Three interlinked impact pathways were identified (i.e. the knowledge-generating pathway, the policy-influencing pathway, and the organisational pathway), and exemplary cases or practices were selected as ‘signposts of the future’ that would generate solid insights into the new strategy’s priorities and contribution claims. Mixed cross-unit and cross-programmatic teams engaged in a series of pathway-specific and cross-pathway workshops to reflect on NAI’s achievements and future pathways, drawing on evidence from the selected cases.

An institutional Theory of Change (ToC) was constructed and investment priorities were agreed for the 2021-2026 strategy period. Through stakeholder interviews with NAI partners and stakeholders (incl. African and Nordic Nordic research outfits, think tanks, policy makers, funders, libraries, journalists, activists, etc.), additional views and reflections on the Institute’s value/mandate, shifting policy context, and future direction were collected and triangulated.

Through an extended period of facilitated engagements, Collaborative Impact supported NAI colleagues to draft their Strategic Plan and develop an outcome-focused MEL framework.

Mid-Term Review

The overarching objectives of the MTR were to help NAI: 

  • Demonstrate the ongoing relevance of its 2022-2026 Strategy by assessing how it enables NAI to contextualise its engagement with Nordic decision making amid a shifting policy and cooperation landscape.

  • Strengthen evidence of its impact by examining how knowledge generated by NAI’s research team has informed and influenced Nordic development cooperation in Africa.

  • Enhance its strategic effectiveness by identifying ways to leverage its strengths, refine its approach, and navigate political dynamics to drive change.

The MTR employed a PIALA-based developmental approach to assess progress towards achieving NAI’s mission and strategic outcomes.
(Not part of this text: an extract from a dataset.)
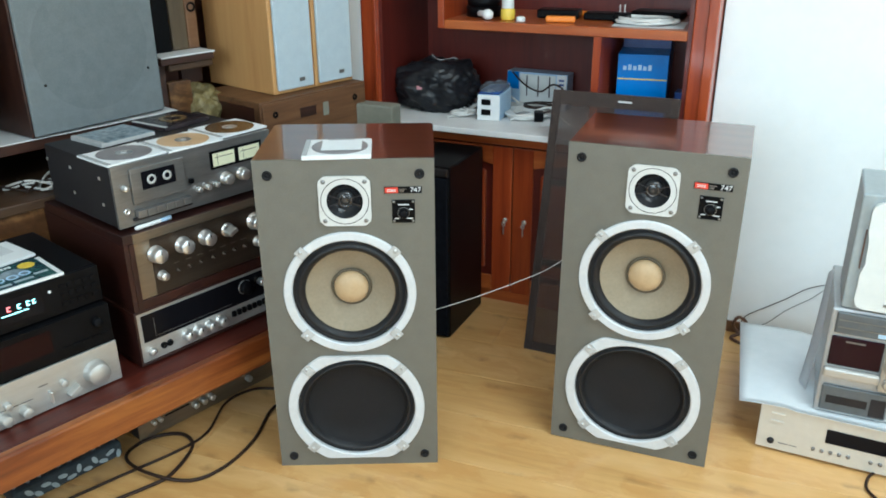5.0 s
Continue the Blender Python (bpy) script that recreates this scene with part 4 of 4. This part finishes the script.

Evidence was gathered against an evaluative model of NAI’s institutional ToC through triangulated stakeholder interviews with African research partners, Nordic research partners and libraries, Nordic government partners and ambassadors, council members, visiting scholars, and NAI staff.

Two in-person sensemaking workshops were held in Sigtuna and Upsala (Sweden), where NAI staff and leadership discussed prioritised findings and recommendations in relation to NAI’s  three science-to-policy pathways and its unique value proposition emerging from the MTR, informing action planning for the remainder of the strategy period.